Did anyone else notice CPSC’s recall last week of ceramic mugs? The agency is concerned about 4400 mugs with hairline cracks. The hazard is not that they break and cut the user, or that there may be sanitary issues with germs being trapped in those cracks, but that hot liquids might seep through the cracks and cause a burn—not that any burns have been reported.
I am a potter. I have a pottery studio and on most weekends you can find me at my pottery wheel. But I am not a very good potter and I have made my share of ceramic mugs with hairline cracks. The problem comes about when a pot that is not fully dried is put into the kiln or when the kiln temperature is either too low or too high for the type of clay and glaze being used. And although, in those circumstances, it is possible to get small cracks in the surface, it is not possible for liquid to quickly flow out through those cracks. As the agency says in its press release, liquids can seep through, and by the time they get to the outer wall, it is just not possible for those liquids to be so hot as to cause a burn. An annoying moisture ring on your table, yes, but a burn, no.
This is another example of the agency conflating product quality issues with product safety issues. In this case, presumably the manufacturer reported the issue in an abundance of caution, probably under the agency’s Fast Track program. It used to be that not every report resulted in a recall and that the agency compliance staff was encouraged to exercise judgment and common sense in determining whether a recall was warranted. But the position of Director of Compliance has gone unfilled for over three years so it is not surprising that leadership direction to the staff is lacking and staff may not feel empowered to make the sensible judgment calls without risking criticism.
As I have written before, when the agency turns a quality issue into a safety issue, it is wandering way outside its mandate.
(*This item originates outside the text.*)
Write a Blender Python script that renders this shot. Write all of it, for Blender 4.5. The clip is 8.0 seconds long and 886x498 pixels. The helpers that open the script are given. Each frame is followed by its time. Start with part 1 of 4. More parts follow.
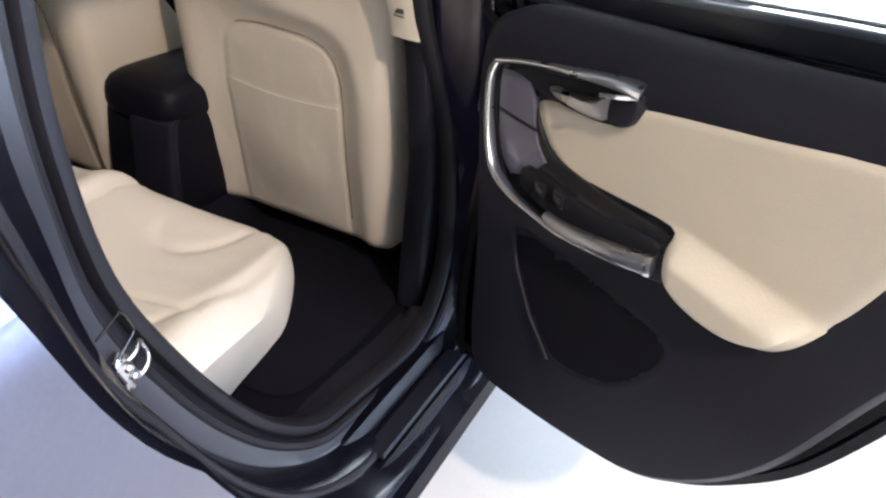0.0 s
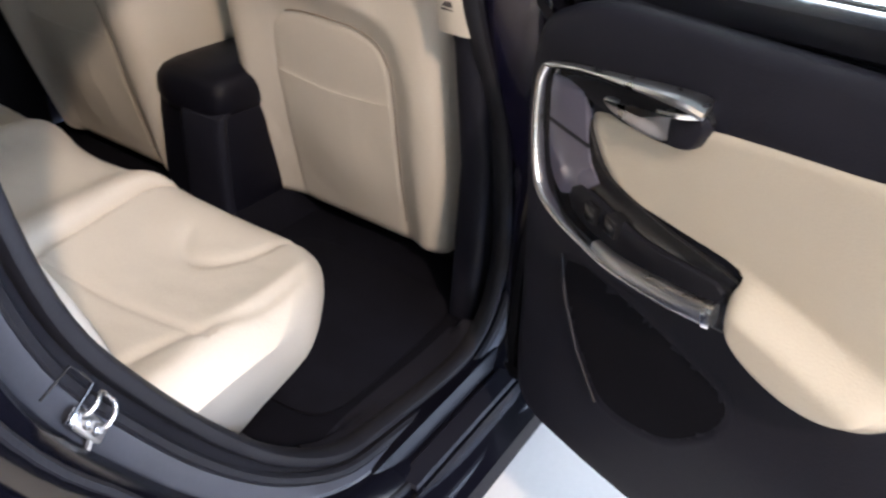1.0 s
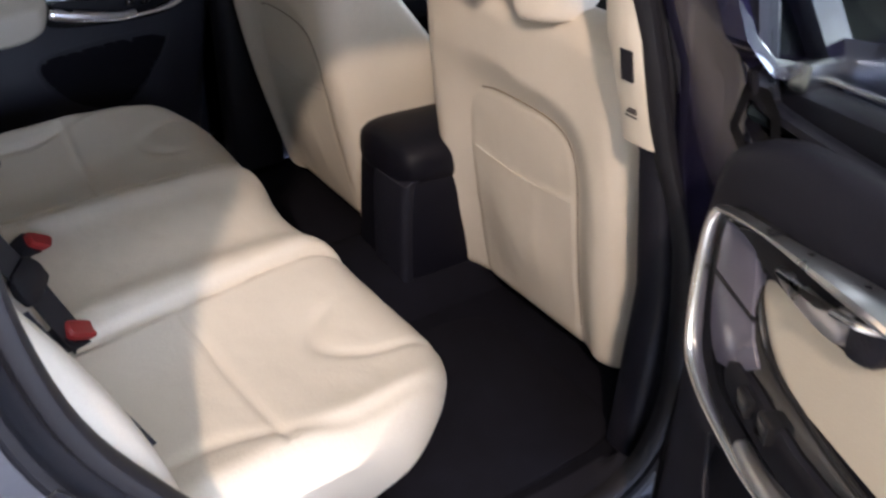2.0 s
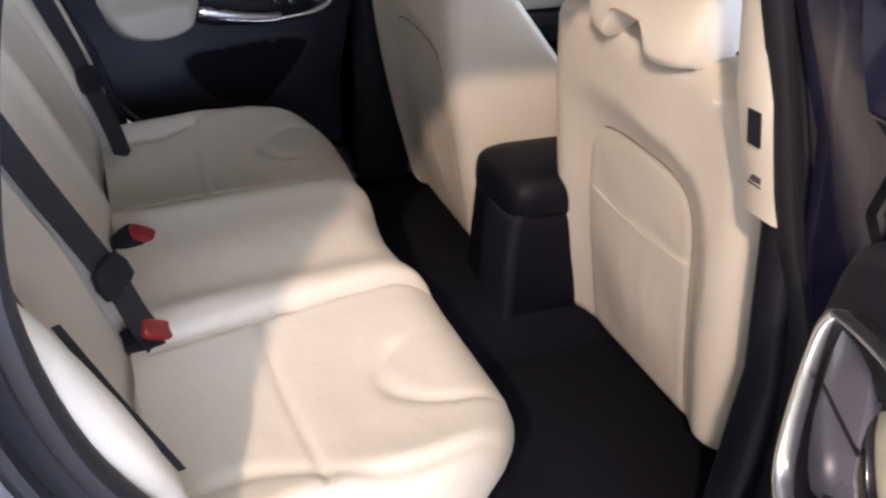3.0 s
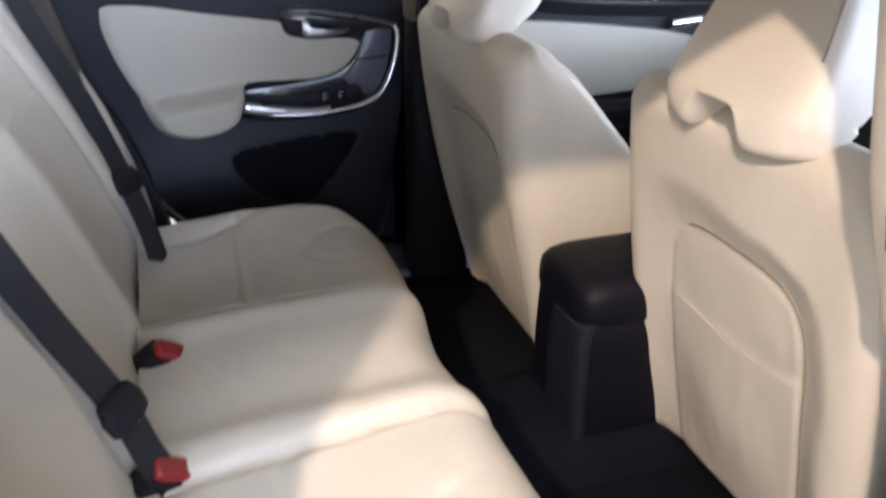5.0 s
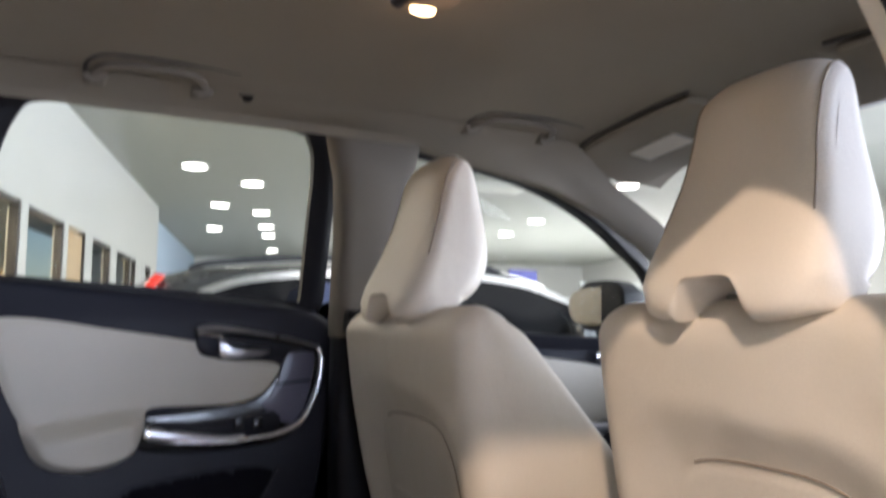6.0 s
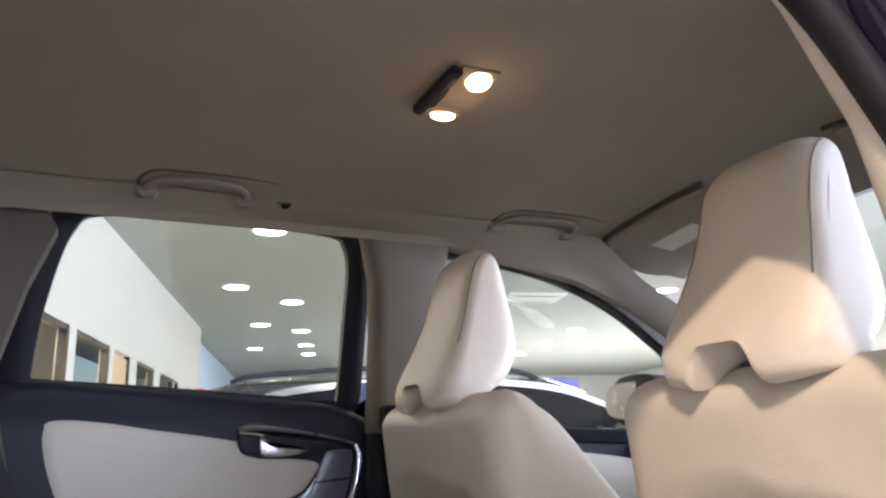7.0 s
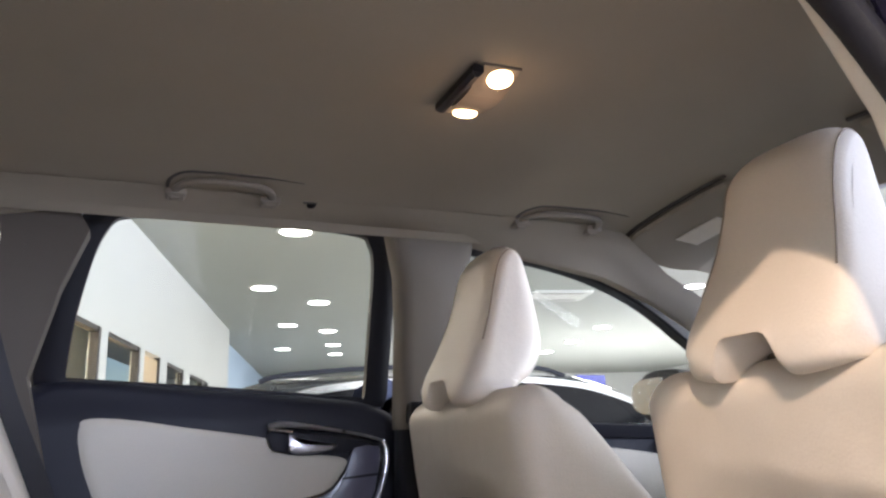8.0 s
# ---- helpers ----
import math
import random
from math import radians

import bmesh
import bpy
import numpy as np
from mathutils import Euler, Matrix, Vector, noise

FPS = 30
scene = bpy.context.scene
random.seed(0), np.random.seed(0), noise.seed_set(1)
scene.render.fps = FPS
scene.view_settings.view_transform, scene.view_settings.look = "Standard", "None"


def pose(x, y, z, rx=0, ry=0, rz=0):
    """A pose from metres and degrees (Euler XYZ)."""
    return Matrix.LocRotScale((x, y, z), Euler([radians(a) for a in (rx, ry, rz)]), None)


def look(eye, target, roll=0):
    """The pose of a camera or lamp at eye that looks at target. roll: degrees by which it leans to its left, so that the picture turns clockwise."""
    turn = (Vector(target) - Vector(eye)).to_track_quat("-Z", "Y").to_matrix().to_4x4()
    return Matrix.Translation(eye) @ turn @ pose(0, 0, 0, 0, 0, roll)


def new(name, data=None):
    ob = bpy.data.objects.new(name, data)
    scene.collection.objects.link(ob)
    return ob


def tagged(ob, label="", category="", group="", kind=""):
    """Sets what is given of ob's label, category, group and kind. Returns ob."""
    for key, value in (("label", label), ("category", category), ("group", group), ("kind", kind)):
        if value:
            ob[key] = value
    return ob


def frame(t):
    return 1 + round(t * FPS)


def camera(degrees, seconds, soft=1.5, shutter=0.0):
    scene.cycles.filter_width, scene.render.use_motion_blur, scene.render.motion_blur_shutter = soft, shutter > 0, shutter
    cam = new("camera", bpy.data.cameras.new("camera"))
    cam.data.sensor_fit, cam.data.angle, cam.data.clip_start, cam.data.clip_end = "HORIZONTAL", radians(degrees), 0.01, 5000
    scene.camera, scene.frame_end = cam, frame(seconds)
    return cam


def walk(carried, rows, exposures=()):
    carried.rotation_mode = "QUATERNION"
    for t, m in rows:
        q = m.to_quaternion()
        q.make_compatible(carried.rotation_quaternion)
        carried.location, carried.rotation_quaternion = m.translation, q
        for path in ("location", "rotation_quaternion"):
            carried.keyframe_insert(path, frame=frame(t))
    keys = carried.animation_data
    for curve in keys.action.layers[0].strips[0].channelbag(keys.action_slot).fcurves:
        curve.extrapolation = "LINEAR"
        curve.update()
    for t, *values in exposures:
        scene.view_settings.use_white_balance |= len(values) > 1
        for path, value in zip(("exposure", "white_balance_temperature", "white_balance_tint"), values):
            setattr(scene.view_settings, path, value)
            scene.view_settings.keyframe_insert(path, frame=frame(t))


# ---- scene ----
cam = camera(58.3, 8.0, soft=2.4, shutter=0.4)
PATH = [
    (0, (-1.277, -1.33, 1.437), (0.318, -0.677, 0.424), 7.7),
    (0.5, (-1.232, -1.33, 1.445), (0.338, -0.666, 0.399), 6.7),
    (1, (-1.095, -1.338, 1.443), (0.35, -0.493, 0.347), 5.5),
    (1.2, (-1.066, -1.344, 1.463), (0.314, -0.421, 0.347), 6.0),
    (1.5, (-0.947, -1.367, 1.467), (0.264, -0.232, 0.351), 5.2),
    (1.7, (-0.915, -1.358, 1.476), (0.236, -0.146, 0.378), 5.5),
    (2, (-0.837, -1.34, 1.485), (0.194, 0.001, 0.417), 3.7),
    (2.2, (-0.803, -1.314, 1.483), (0.179, 0.072, 0.427), 4.3),
    (3.3, (-0.683, -1.3, 1.503), (-0.085, 0.268, 0.415), 2.8),
    (3.5, (-0.666, -1.302, 1.512), (-0.134, 0.284, 0.416), 1.5),
    (4, (-0.667, -1.301, 1.507), (-0.163, 0.3, 0.419), 1.8),
    (4.2, (-0.67, -1.3, 1.503), (-0.153, 0.3, 0.421), 2.1),
    (5.3, (-0.64, -1.081, 1.36), (0.061, 0.686, 0.736), 1.9),
    (5.5, (-0.641, -1.058, 1.277), (0.129, 0.751, 0.913), 2.8),
    (5.8, (-0.685, -1.031, 1.166), (0.188, 0.768, 1.113), 2.1),
    (6, (-0.686, -1.014, 1.11), (0.223, 0.756, 1.31), 0.4),
    (6.5, (-0.684, -1.043, 1.068), (0.172, 0.712, 1.503), -0.8),
    (7, (-0.697, -1.08, 1.057), (0.107, 0.687, 1.54), -1.3),
    (7.5, (-0.696, -1.085, 1.059), (0.071, 0.698, 1.54), -1.6),
    (8, (-0.7, -1.091, 1.05), (0.046, 0.701, 1.532), -1.6),
]
walk(cam, [(t, look(eye, target, roll)) for t, eye, target, roll in PATH],
     [(0, -0.49, 5850, 11), (1.0, -0.45, 5840, 12), (1.5, -0.44, 5880, 14), (2.2, -0.28, 5940, 14), (3.3, -0.06, 6000, 16), (4.2, -0.06, 6000, 16), (5.3, 0.11, 5850, 12), (6.0, -0.20, 6150, 15), (6.5, -0.06, 6220, 17), (8, 0.02, 6120, 17)])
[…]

Unfortunately, the agency has generated such confusion—and fear–in the regulated community with its enforcement policies that companies feel compelled to report things like mugs with hairline cracks. That the agency compounds the problem by agreeing to a recall in such a case means that the definition of a safety hazard is totally unpredictable. Apparently a hazard is whatever the agency says it is. Objective indicators, such as the existence of injuries, have no place in that calculation, replaced instead by speculative conjecture.
It is not clear how consumer safety is furthered by this result. Perhaps it is time to change the agency’s name from the Product Safety Commission to the Product Quality Assurance Commission. It seems as if that is what the agency is trying to do.